Carl Kesselman is a Dean’s Professor of the Epstein Department of Industrial and Systems Engineering, an Information Sciences Institute Fellow and Director of the Informatics Systems Research Division of the Information Sciences Institute and the Department of Preventive Medicine at the University of Southern California.

Carl’s research in large-scale systems and his work in grid computing provided the computing platform used to discover the celebrated Higgs Boson particle. His papers have been cited over 64,000 times and he has received the British Computing Society’s Ada Lovelace medal for individuals who have made an outstanding contribution to the understanding or advancement of computing.

Carl will lead the Center for Discovery Informatics at the USC Michelson Center for Convergent Biosciences. The Center will create transformative new methods and infrastructure for data-driven discovery with a focus on convergent bioscience. Carl explained that the goal of the Center for Discovery Informatics is to transform how knowledge is created, explored and translated into benefits for humankind.

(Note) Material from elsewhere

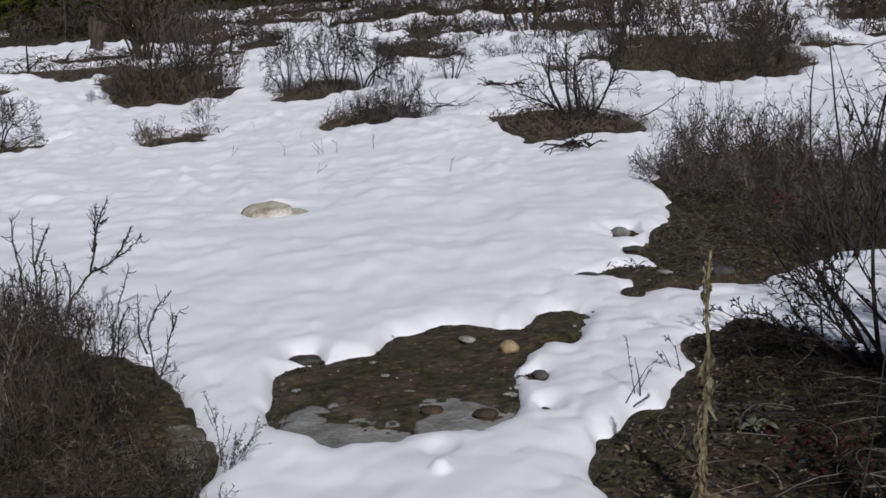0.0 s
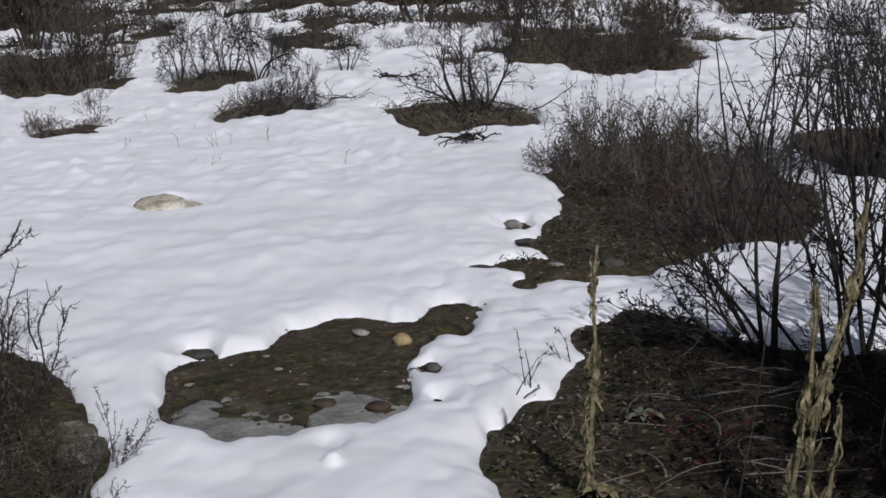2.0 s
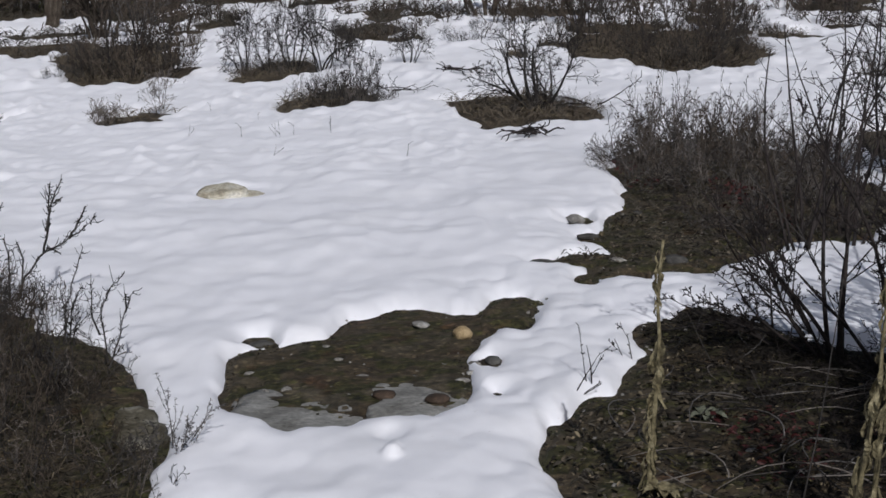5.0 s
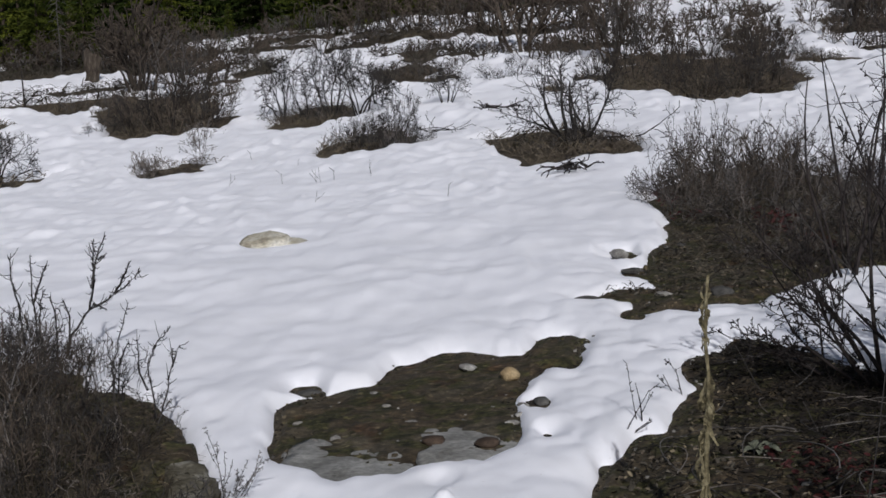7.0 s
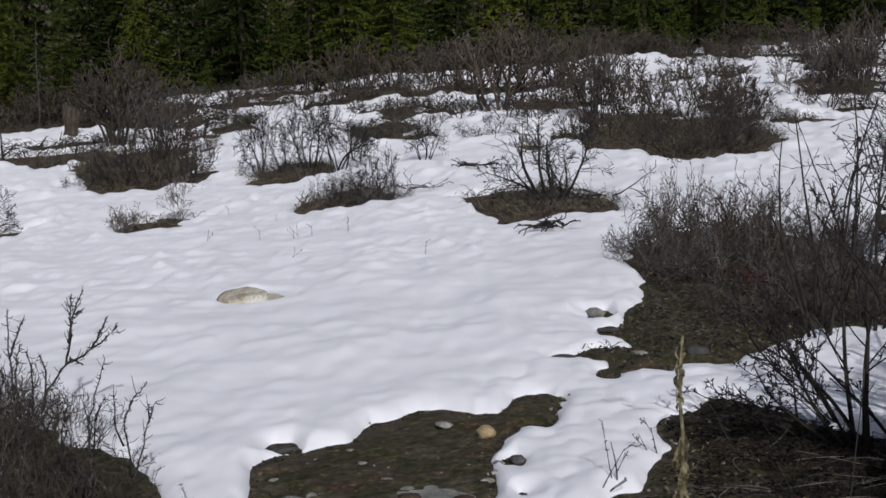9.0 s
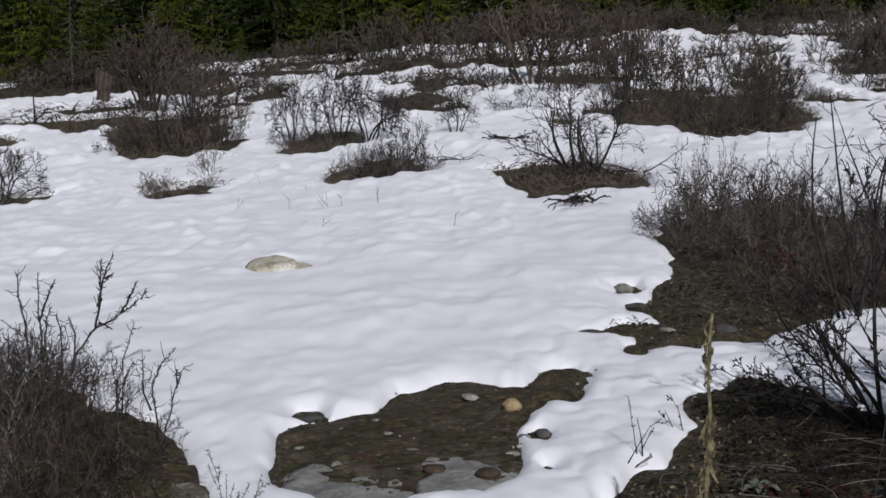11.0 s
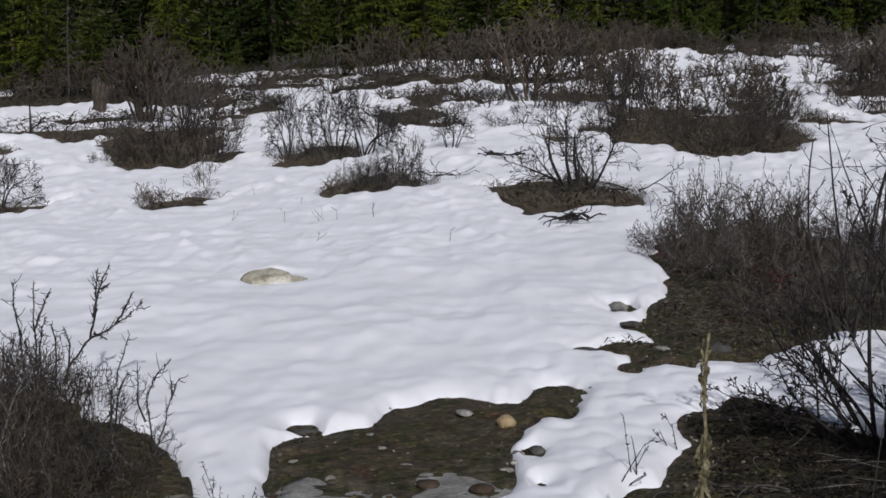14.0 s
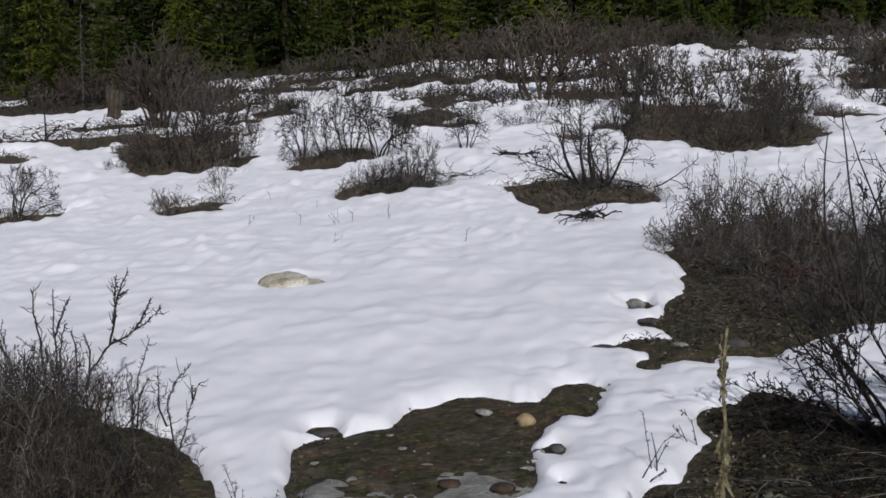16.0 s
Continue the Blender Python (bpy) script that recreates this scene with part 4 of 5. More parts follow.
stump(-9.79, 42.20)
snag = Acc()
rng = random.Random(8)
snag.tube([Vector((0.02 * math.sin(k), 0.02 * math.cos(k * 2), k * 0.42 - 0.1)) for k in range(9)], [0.024 * (1 - 0.09 * k) for k in range(9)], 5)
snag_twigs = []
for k in range(40):
    z = 0.5 + 2.7 * k / 44
    a = rng.uniform(0, 6.28)
    o = Vector((math.cos(a), math.sin(a), 0))
    l = rng.uniform(0.3, 0.8) * (1.15 - z / 4.2)
    snag_twigs.append(Acc())
    snag_twigs[-1].tube([Vector((0, 0, z)), Vector((0, 0, z - 0.08)) + o * l * 0.5, Vector((0, 0, z - 0.3)) + o * l], [0.009, 0.006, 0.003], 3)
root = new("dead_conifer")
part("trunk", snag.mesh("trunk", BARK), root)
for acc in snag_twigs:
    part("branch", acc.mesh("branch", BARK), root)
x, y = -11.69, 46.32
root.matrix_basis = pose(x, y, top(x, y))
tagged(root, "thin bleached dead conifer with drooping bare branches", "tree")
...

“The goal of the Center for Discovery Informatics is to transform how knowledge is created, explored and translated into benefits for humankind.” – Carl Kesselman

For Carl, convergence creates the opportunity to solve the most intractable biomedical problems of our time, and discovery informatics provides the foundation to do it. “In convergent bioscience, the ability to generate novel discoveries is now strongly dependent on our ability to find, organize, integrate and analyze increasingly large, complex and dynamic data,” Carl explained. He added that USC and the Michelson Center offer a unique opportunity for Discovery Informatics as a hub of the convergent biosciences. Carl explained that by definition convergent bioscience research spans disciplines and the data from those disciplines is heterogeneous, with multiple modalities including microscopy, mass spectrometry, flow cytometry, sequencing and other instrumentation. “We need to tie these disparate threads of convergent bioscience research together, otherwise we face the possibility of slower progress and missed discoveries,” Dr. Kesselman said.

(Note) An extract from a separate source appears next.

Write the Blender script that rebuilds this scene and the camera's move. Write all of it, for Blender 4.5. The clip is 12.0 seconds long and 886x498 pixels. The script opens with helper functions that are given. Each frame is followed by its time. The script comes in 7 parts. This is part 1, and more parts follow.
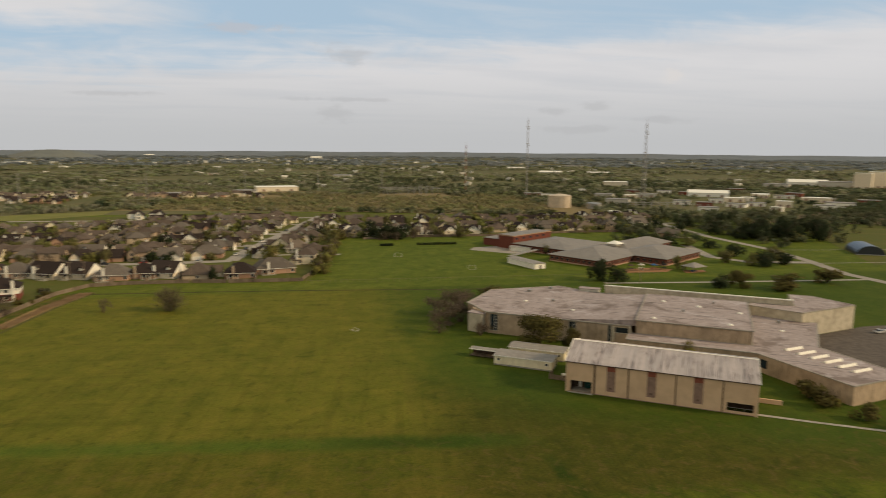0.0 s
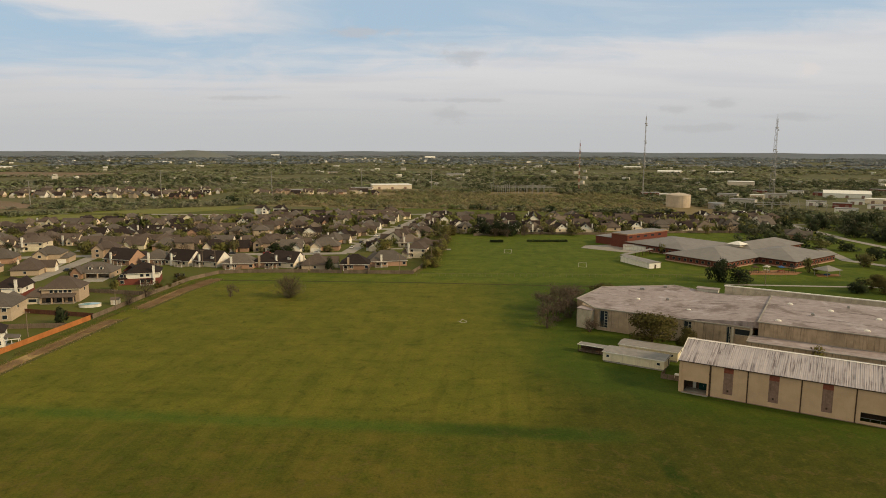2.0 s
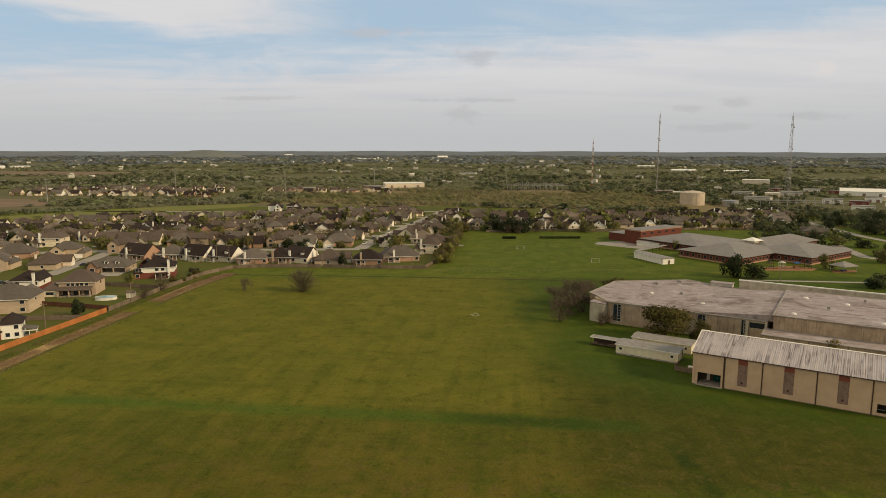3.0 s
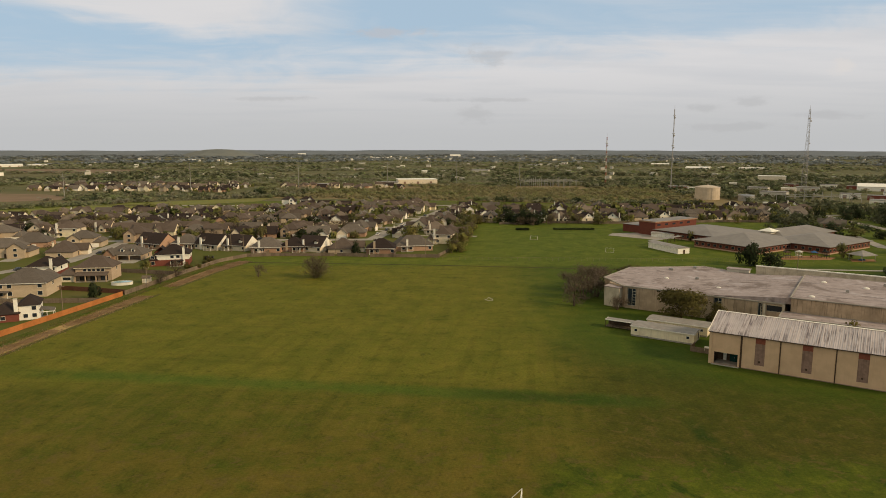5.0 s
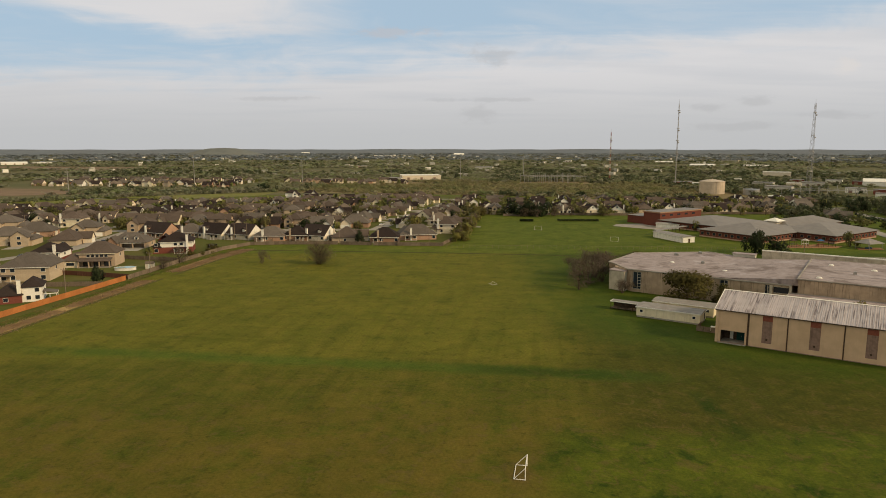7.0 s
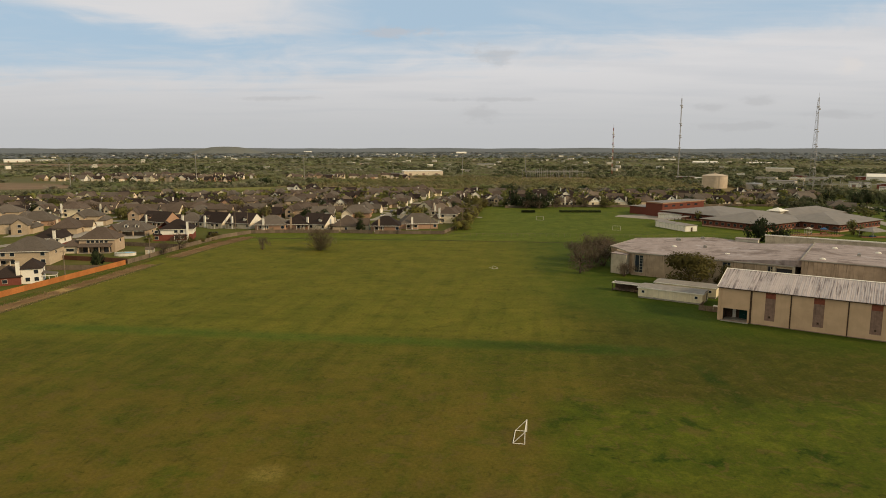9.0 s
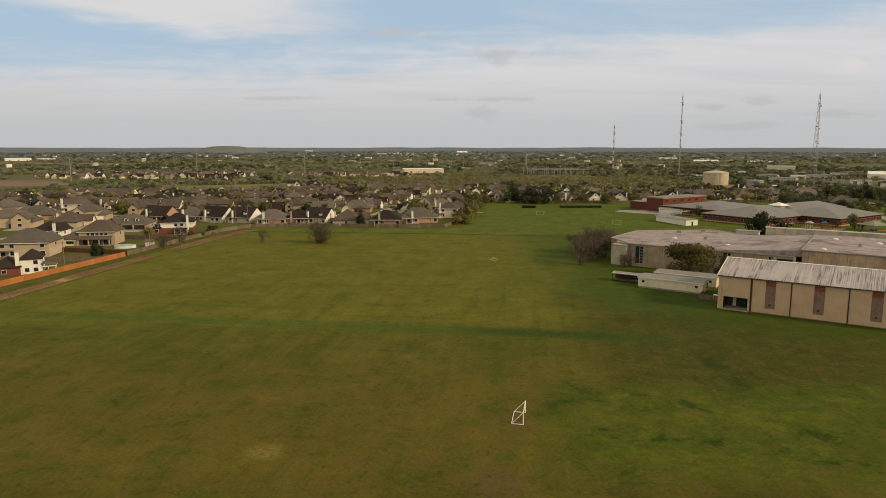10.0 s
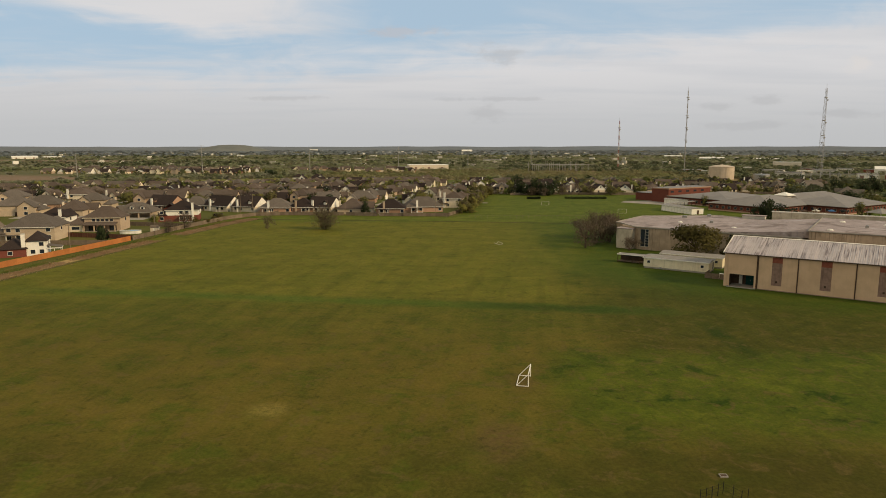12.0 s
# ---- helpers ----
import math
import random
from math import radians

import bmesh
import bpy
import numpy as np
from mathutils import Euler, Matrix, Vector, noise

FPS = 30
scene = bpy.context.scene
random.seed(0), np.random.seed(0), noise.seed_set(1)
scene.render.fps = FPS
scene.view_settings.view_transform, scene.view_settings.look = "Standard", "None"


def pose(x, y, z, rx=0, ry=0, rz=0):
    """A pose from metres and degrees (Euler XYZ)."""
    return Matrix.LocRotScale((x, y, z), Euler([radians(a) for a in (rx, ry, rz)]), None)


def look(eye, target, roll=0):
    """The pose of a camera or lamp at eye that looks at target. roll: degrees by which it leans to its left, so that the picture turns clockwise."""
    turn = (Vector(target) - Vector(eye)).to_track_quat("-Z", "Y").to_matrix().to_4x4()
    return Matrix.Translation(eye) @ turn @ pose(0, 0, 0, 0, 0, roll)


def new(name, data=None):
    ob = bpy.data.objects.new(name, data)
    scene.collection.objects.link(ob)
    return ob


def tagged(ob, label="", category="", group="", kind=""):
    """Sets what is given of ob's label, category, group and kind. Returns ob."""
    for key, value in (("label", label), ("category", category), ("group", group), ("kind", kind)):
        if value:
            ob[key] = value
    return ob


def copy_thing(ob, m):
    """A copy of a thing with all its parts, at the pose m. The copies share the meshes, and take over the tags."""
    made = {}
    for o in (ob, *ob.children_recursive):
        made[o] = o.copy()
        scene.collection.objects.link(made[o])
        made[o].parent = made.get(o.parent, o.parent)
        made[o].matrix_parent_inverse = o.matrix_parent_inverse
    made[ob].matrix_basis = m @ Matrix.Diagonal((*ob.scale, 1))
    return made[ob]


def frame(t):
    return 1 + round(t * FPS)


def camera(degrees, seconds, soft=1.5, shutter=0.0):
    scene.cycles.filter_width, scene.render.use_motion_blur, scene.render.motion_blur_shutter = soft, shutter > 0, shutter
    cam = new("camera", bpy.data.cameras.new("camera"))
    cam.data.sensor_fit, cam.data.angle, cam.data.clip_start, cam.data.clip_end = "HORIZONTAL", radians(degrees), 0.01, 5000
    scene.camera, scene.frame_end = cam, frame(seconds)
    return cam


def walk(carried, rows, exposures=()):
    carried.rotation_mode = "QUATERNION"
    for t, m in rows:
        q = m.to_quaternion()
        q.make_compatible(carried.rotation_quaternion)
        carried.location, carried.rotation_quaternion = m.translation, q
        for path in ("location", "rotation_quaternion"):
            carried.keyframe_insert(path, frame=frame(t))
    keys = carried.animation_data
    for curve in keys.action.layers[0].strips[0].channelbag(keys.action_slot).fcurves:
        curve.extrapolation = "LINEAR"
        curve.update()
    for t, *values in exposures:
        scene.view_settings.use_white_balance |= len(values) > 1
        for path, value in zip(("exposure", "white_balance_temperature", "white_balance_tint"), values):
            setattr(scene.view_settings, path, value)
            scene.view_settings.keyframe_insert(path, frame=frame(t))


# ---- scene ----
cam = camera(66.98, 12.0, soft=0.92, shutter=0.5)
# seconds, place, heading (degrees to the right of +y), tilt, roll
PATH = [
    (0, 1.98, -0.52, 67.09, 11.583, -8.667, 0.43),
    (0.1, 2.03, -0.54, 67.03, 10.184, -8.669, 0.42),
    (0.2, 2.09, -0.55, 66.97, 9.006, -8.671, 0.40),
    (0.3, 2.14, -0.57, 66.91, 8.010, -8.674, 0.39),
    (0.4, 2.20, -0.59, 66.85, 7.165, -8.676, 0.37),
    (0.5, 2.26, -0.61, 66.80, 6.446, -8.678, 0.36),
    (1, 2.45, -0.84, 66.28, 4.148, -8.687, 0.29),
    (1.5, 2.58, -1.16, 65.54, 2.871, -8.694, 0.23),
    (2, 2.63, -1.51, 64.60, 2.000, -8.699, 0.19),
    (2.5, 2.62, -1.84, 63.49, 1.392, -8.703, 0.14),
    (3, 2.57, -2.13, 62.24, 0.927, -8.707, 0.11),
    (3.5, 2.48, -2.36, 60.89, 0.522, -8.709, 0.08),
    (5.5, 2.06, -2.60, 54.95, -0.261, -8.719, 0.02),
    (6, 2.00, -2.51, 53.44, -0.348, -8.722, 0.01),
    (6.5, 1.99, -2.39, 51.94, -0.435, -8.726, 0.01),
    (7, 2.01, -2.26, 50.46, -0.464, -8.730, 0.01),
    (9, 2.59, -1.91, 44.52, -0.667, -8.750, 0.01),
    (9.5, 2.80, -1.92, 43.00, -0.724, -8.756, 0.01),
    (10, 3.00, -1.99, 41.46, -0.753, -8.762, 0.01),
    (10.5, 3.17, -2.11, 39.92, -0.869, -8.768, 0.01),
    (11, 3.25, -2.26, 38.41, -0.928, -8.774, 0.00),
    (11.5, 3.21, -2.41, 36.98, -1.044, -8.779, -0.01),
    (12, 2.99, -2.54, 35.69, -1.159, -8.783, -0.02),
]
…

He explained that recent studies have indicated that just managing and organizing data may consume the majority of a researcher’s time (50-80%) and that scientists infrequently share data unless required to do so. Dr. Kesselman emphasized that “without discovery informatics we [scientists] are inefficient, we have low success rates in experimentation of 10%, we create irreproducible results (only 10% are reproduced effectively), and we miss opportunity for collaboration and transformative discovery.”

This is where discovery informatics provides an answer. Dr. Kesselman said that at the Michelson Center for Convergent Biosciences, discovery informatics will play an integral role by providing the fundamental abstractions, methods, tools and infrastructure to enable transformative, data-driven discovery in complex biological systems. The Center will create a broad-based, computer science and informatics research program that combines elements of data-driven science, grid and cloud computer, user-centered design, information visualization, data integration, web technologies and service-oriented architecture, big-data analysis and analytics, data management and high performance computing. “Essentially, the Center for Discovery Informatics will enable a far more efficient translation of knowledge-based science and engineering into novel medical treatments in areas of unmet need,” he said.

Dr. Kesselman explained, “We are going to create a unique asset in the Center for Discovery Informatics, it will create transformative bioscience, generate new approaches to research and create a unique research platform. Nobody else will have this tool, it is unique to the USC Michelson Center for Convergent Bioscience.”